Greater cognitive and brain reserve may buffer the cognitive consequences of Alzheimer disease (AD) pathology, according to a study published in Neurology.


Researchers from AdventHealth Research Institute in the United States evaluated whether measures of cognitive and brain reserve modified the relationship between AD pathology and cognitive performance using baseline data from the Investigating Gains in Neurocognition in an Intervention Trial of Exercise (IGNITE) study (ClinicalTrials.gov Identifier: NCT02875301). 

Adults (N=621) aged 65 to 80 years who were cognitively unimpaired and physically inactive between 2017 and 2020 underwent cognitive assessment, magnetic resonance imaging (MRI), and plasma sampling for phosphorylated tau (p-tau) 217. A subset of participants (n=355) also underwent positron emission tomography (PET). The primary outcome was the effect of brain-predicted age difference (brain-PAD) and volumetric AD phenotype on cognitive performance. Objective socioeconomic status (SES) was calculated as a composite of annual family income, total savings, debt-adjusted savings, and duration of standard of living maintenance if current income was lost.

 

[W]e found some evidence that higher SES weakens the relationship between AD pathology and cognitive function, highlighting the need for further research in this area and to address socioeconomic inequalities…

The study population was 71% women and 75% White, with a mean (SD) age of 69.9 (3.8) years. The participants had completed a mean (SD) of 16.3 (2.2) years of education, and mean (SD) objective SES was 0.0 (0.91). In addition, 27% were apolipoprotein E (APOE) ε4 carriers, mean (SD) Montreal Cognitive Assessment (MoCA) score was 25.8 (2.6), and mean (SD) p-tau217 level was 0.43 (0.28) pg/mL.

The cohort had a mean (SD) brain-PAD of -4.05 (6.7) years and a mean (SD) AD signature of 64,958.6 (5387.4) mm3.

The AD signature was negatively correlated with brain-PAD (r, -0.204; P ≤.001) and positively correlated with executive function/attentional control (r, 0.217; P ≤.001), working memory (r, 0.214; P ≤.001), processing speed (r, 0.197; P ≤.001), visuospatial function (r, 0.193; P ≤.001), and episodic memory (r, 0.132; P ≤.001).

Years of education (β range, 0.18-0.30; all P <.001) and objective SES (β range, 0.11-0.21; all P <.004) were significantly associated with cognitive performance across domains. However, years of education did not moderate the relationship between p-tau217 and cognitive outcomes.

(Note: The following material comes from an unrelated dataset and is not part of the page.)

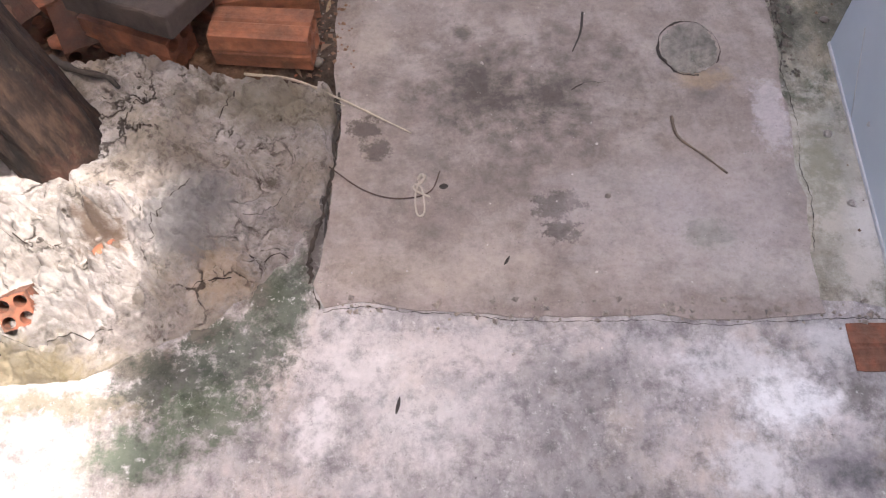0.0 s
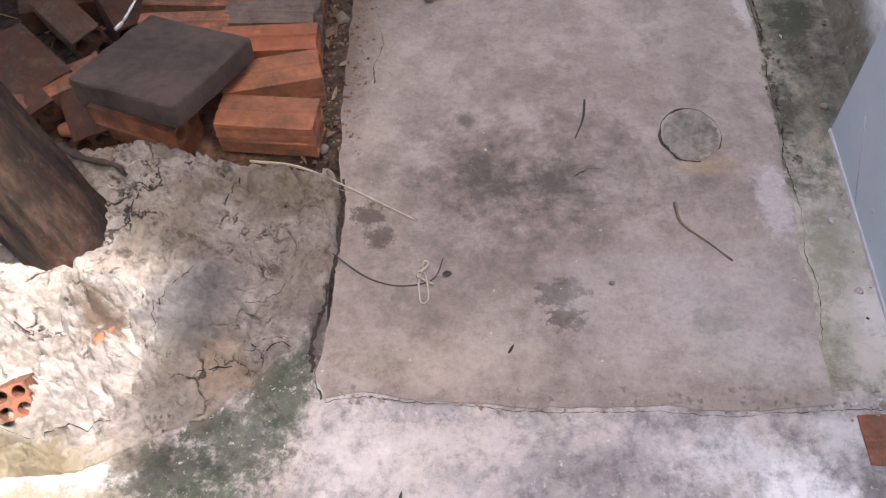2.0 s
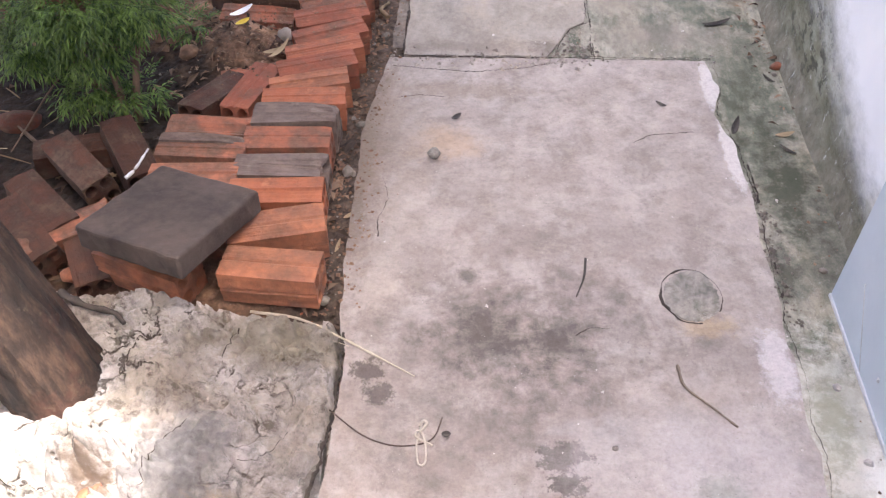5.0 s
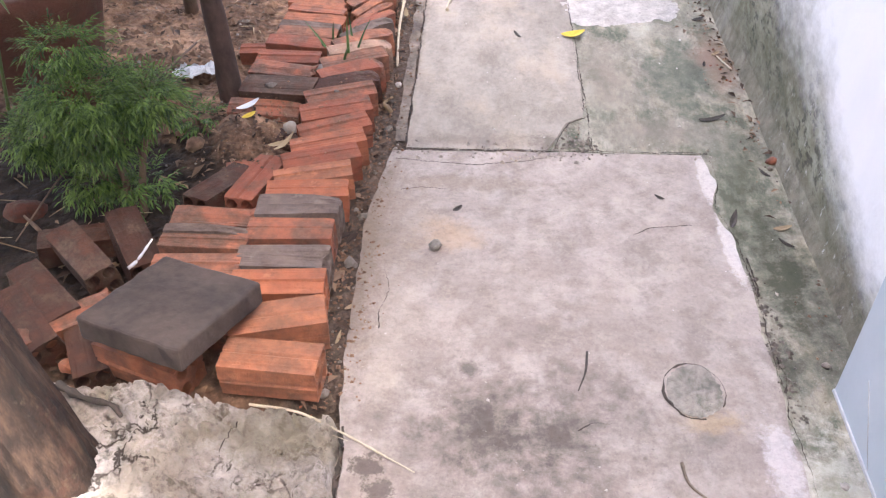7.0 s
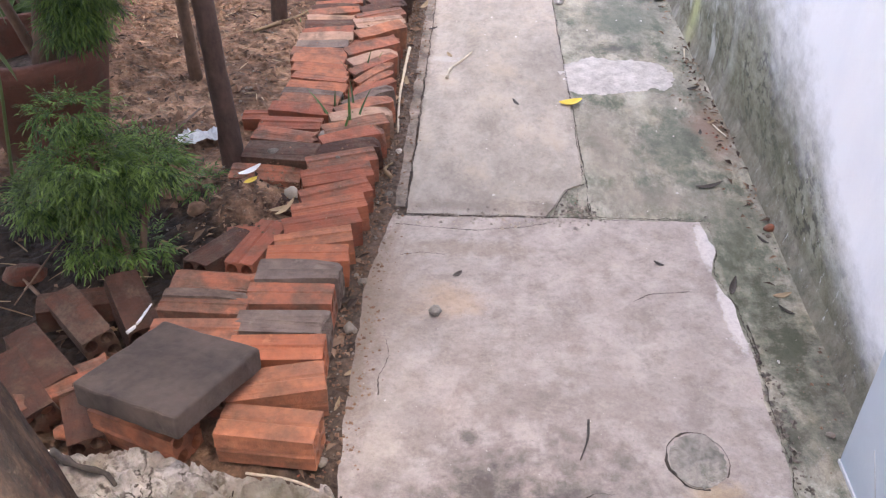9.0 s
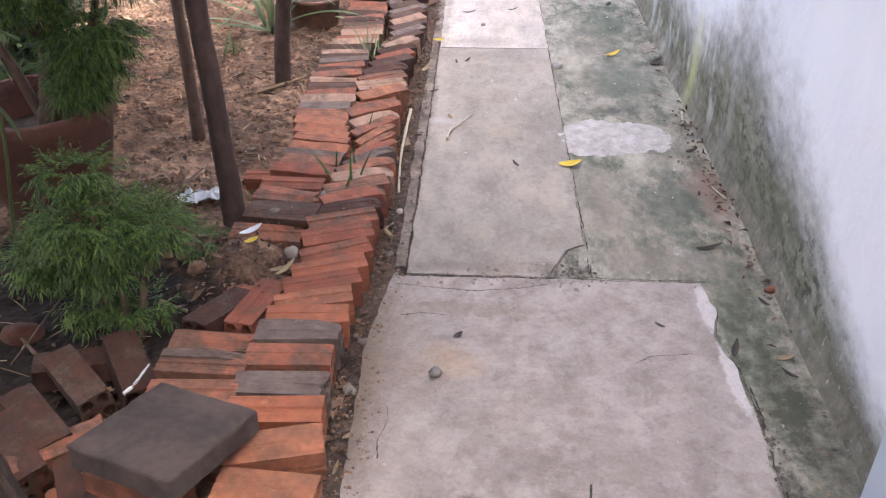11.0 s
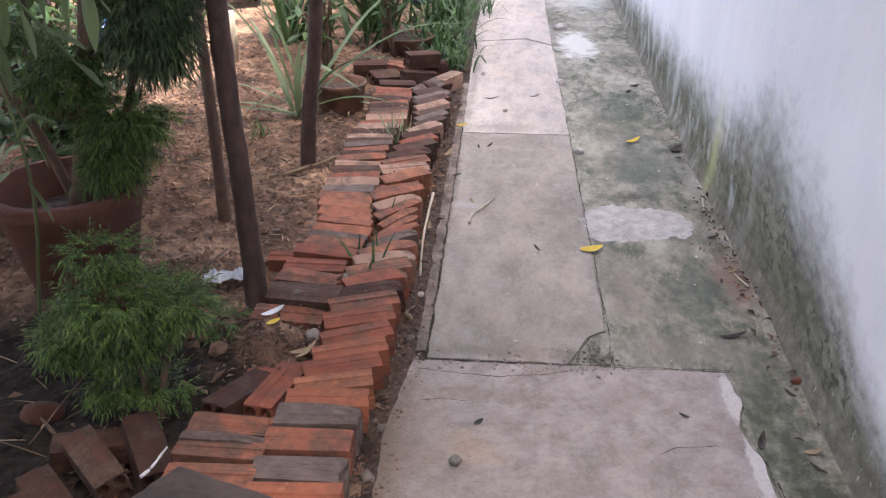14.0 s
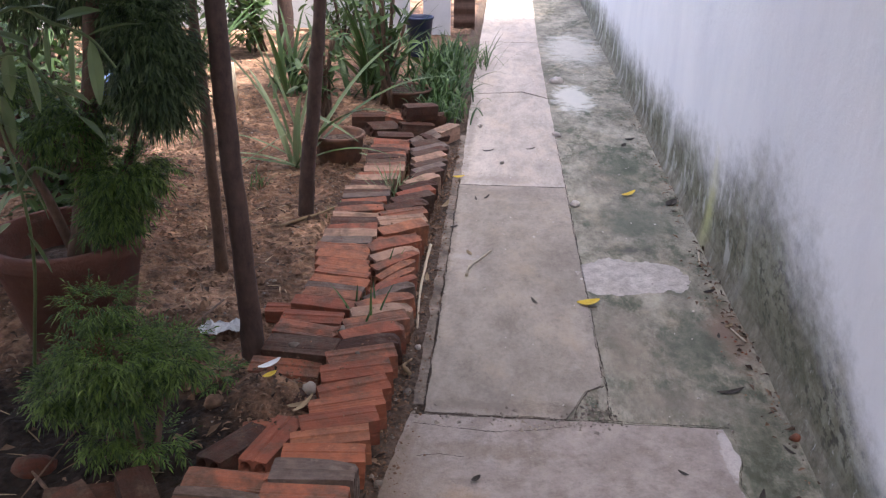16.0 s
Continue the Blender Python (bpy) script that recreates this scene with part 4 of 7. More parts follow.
def bank_height(x, y):
    wob = (0.028 if y < -1.1 else 0.010) * noise.noise((x * 19, y * 19, 3)) + 0.010 * noise.noise((x * 48, y * 48, 4))
    inside = bank_edge(y) - x + wob
    back_in = -0.752 + 0.30 * max(-0.12, x + 0.30) * (-0.35) + 0.006 * noise.noise((x * 30, 0, 1)) - y
    k = max(0.0, min(1.0, inside / 0.022)) * max(0.0, min(1.0, back_in / 0.016))
    k = k * k * (3 - 2 * k)
    slope = 0.006 + 0.03 * max(0.0, min(1.0, inside / 0.25))
    rough = max(0.0, min(1.0, (-0.24 - x) / 0.06)) * max(0.0, min(1.0, (-0.98 - y) / 0.06))
    ridge = max(0.0, min(1.0, (-1.08 - y) / 0.05))
    lumps = 0.010 * noise.noise((x * 9, y * 9, 7)) + 0.007 * noise.noise((x * 26, y * 26, 8)) + 0.004 * noise.noise((x * 70, y * 70, 9))
    lumps -= 0.012 * max(0.0, noise.noise((x * 20 + 3, y * 20, 14)) - 0.25)
    craggy = -0.026
    wx, wy2 = x + 0.02 * noise.noise((x * 12, y * 12, 21)), y + 0.02 * noise.noise((x * 12, y * 12, 31))
    for size, f in ((0.060, 10), (0.040, 21), (0.026, 45), (0.016, 92)):
        craggy += size * abs(noise.noise((wx * f, wy2 * f * 1.35, f)))
    d1 = noise.voronoi((wx * 15, wy2 * 19, 3.3))[0]
    d2 = noise.voronoi((wx * 38, wy2 * 46, 8.3))[0]
    f1, f2 = d1[1] - d1[0], d2[1] - d2[0]
    where = max(0.0, min(1.0, 0.5 + 1.6 * noise.noise((x * 6, y * 6, 17))))
    craggy -= 0.045 * max(0.0, 1 - f1 / 0.15) * where + 0.012 * max(0.0, 1 - f2 / 0.16) * (1 - 0.4 * where)
    hole = (-0.075 + 0.05 * noise.noise((x * 50, y * 50, 6))) * math.exp(-((wx + 0.345) / 0.018) ** 2 - ((wy2 + 1.105) / 0.026) ** 2)
    groove = -0.012 * math.exp(-((x + 0.268) / 0.006) ** 2) * (-1.13 < y < -1.0)
    calm = 1 - 0.85 * math.exp(-((x + 0.452) ** 2 + (y + 0.925) ** 2) / 0.012)
    big = 0.020 * noise.noise((x * 8 + 5, y * 10, 13))
    low = min(1.0, max(0.12, inside / 0.10)) if y < -1.16 else 1.0
    full = -0.034 + k * (0.034 + low * slope + low * calm * (lumps + big + 1.6 * max(rough, ridge * 0.9, 0.38) * craggy) + hole + groove)
    return max(full, 0.002) if k > 0.7 else full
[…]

Significant brain-PAD-by-p-tau217 interactions were observed for working memory (β, -0.10; P <.01), episodic memory (β, -0.09; P <.05), processing speed (β, -0.08; P <.05), and executive function/attentional control (β, -0.08; P <.05). When AD signature was included in the brain-PAD moderation analysis, brain-PAD continued to interact with p-tau217 levels for working memory (β, -0.10; P =.008), episodic memory (β, -0.08; P =.025), and executive function/attentional control (β, -0.07; P =.044).

Volumetric AD signature did not moderate the relationship between p-tau17 or PET centiloids and cognitive outcomes.

Study limitations include the cross-sectional design, lack of PET data from the full cohort, and limited generalizability because the population was relatively well educated and predominantly non-Hispanic White.

The study authors concluded, “These results suggest that greater brain reserve may help buffer the cognitive consequences of AD pathology.” They continued, “In addition, we found some evidence that higher SES weakens the relationship between AD pathology and cognitive function, highlighting the need for further research in this area and to address socioeconomic inequalities as contributors to improving brain health.”

Disclosures: One study author declared affiliations with biotech, pharmaceutical, and/or device companies. Please see the original reference for a full list of authors’ disclosures.